In the past, these waste water streams were disposed of by dumping into the sewer. However, lately, it has been recognized by both the urea industry and the responsible governmental agencies that dumping urea-containing effluent streams may create possible environmental hazards.
Therefore, several processes have been suggested for treating these waste water streams. Some processes treat such streams in order to simply remove the ammonia and/or carbon dioxide contained therein, and leave any urea contained therein untouched. See U.S. Pat. Nos. 3,436,317, issued to Otsuka et al. on Apr. 1, 1969; 3,620,031, issued to Tennyson on Nov. 16, 1971; and 3,725,210, issued to Otsuka et al on Apr. 3, 1973. It is surmized that such references did not explicitly treat the urea in the waste water streams because urea is non-volatile in water and, therefore, is not easy to remove. In fact, the most effective way of removing the urea from the water is to hydrolyze it back to ammonia and carbon dioxide at above-ambient temperatures (the reverse reaction of the above-described urea synthesis). Some hydrolysis treatments have been disclosed. See U.S. Pat. Nos. 3,826,815, issued to Mavrovic on July 30, 1974 and 3,922,222, issued to Van Moorsel on Nov. 25, 1975. However, these methods of treating waste water containing urea have disadvantages. First, additional equipment must be constructed for these hydrolysis treatments. Also, this equipment must ordinarily be constructed of stainless steel since urea solutions may cause corrosion to ordinary carbon steel equipment. Therefore, the addition of such expensive equipment to the urea process would raise the cost of production. Furthermore, hydrolysis processes such as those illustrated in the cited patents require substantial energy costs because steam is normally required to heat the hydrolysis reaction.
At the present time, urea production plants are usually built near ammonia production plants because the two raw materials for urea production, namely, NH.sub.3 and CO.sub.2, can be readily obtained from the ammonia plants. The usual method for producing ammonia today is by the so-called synthetic gas route. According to this method, a synthetic gas mixture comprising hydrogen, nitrogen and carbon dioxide is formed. This may normally be done by any conventionally known processes for reforming natural gas and the like. After this synthetic gas mixture is formed, it is passed through a carbon dioxide recovery system whereby a major portion of the carbon dioxide in the gas mixture is separated out and recovered. The synthetic gas, now greatly depleted of CO.sub.2, is preferably then passed through a methanization step where any residual CO.sub.2 and carbon monoxide is changed into methane. Next, the N.sub.2 and H.sub.2 remaining in the gas mixture are converted into ammonia, usually in the presence of a catalyst. The CO.sub.2 and CO are normally removed from the synthetic gas mixture because they interfere with most conventional conversion catalysts, thereby lowering the yield of ammonia.

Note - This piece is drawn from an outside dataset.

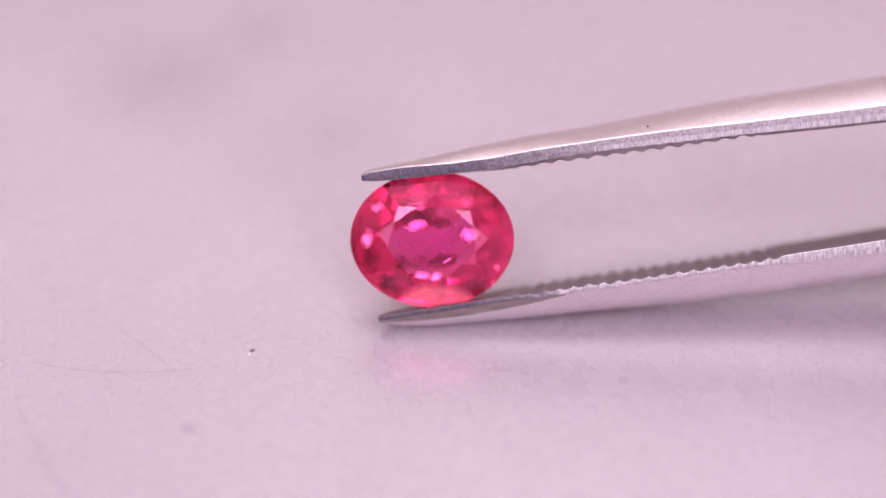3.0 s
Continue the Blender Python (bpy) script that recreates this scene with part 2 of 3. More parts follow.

The carbon dioxide recovery system operation for such ammonia production processes normally comprises the steps of first passing the CO.sub.2 -containing synthetic gas through one or more absorption towers containing an aqueous solution. This aqueous solution is capable of absorbing a major portion of the CO.sub.2 from the synthetic gas without absorbing a significant amount of N.sub.2 or H.sub.2 and may contain one or more chemical additives (e.g., potassium carbonate) to enhance the CO.sub.2 absorption. After the CO.sub.2 has been absorbed into this aqueous solution, the solution is transferred to one or more stripping towers where the CO.sub.2 is stripped from the aqueous solution and then recovered. Preferably, after this stripping operation, the aqueous solution is recycled back to the absorption tower in order to absorb more CO.sub.2. The attached Drawing, discussed in detail below, illustrates one such CO.sub.2 recovery system. Further illustrations of carbon dioxide recovery systems are described in U.S. Pat. Nos. 3,851,041 and 3,896,212, both issued to Eickmeyer on Nov. 26, 1974 and July 22, 1975, respectively, and in U.S. Pat. Nos. 3,642,430; 3,685,960; and 3,823,222, all of which issued to Benson on Feb. 15, 1972, Aug. 22, 1972 and July 9, 1974, respectively. All five of these patents are incorporated by reference in their entirety.
Because urea and ammonia production facilities usually exist in close proximity to each other, it would be an advantageous solution to the above-mentioned waste water problem from the urea plant if the CO.sub.2 recovery system of the ammonia production process could be utilized without major modification to hydrolyze the urea contained in waste water streams formed in the urea production. In particular, the employment of a CO.sub.2 recovery system for this use could have several commercial advantages over existing hydrolysis treatments. One, since the CO.sub.2 recovery system already exists, no new costly equipment would have to be constructed. Further, since the CO.sub.2 recovery system normally operates at higher than ambient temperatures, hydrolysis of the urea can occur without the necessity of additional energy inputs (e.g., steam).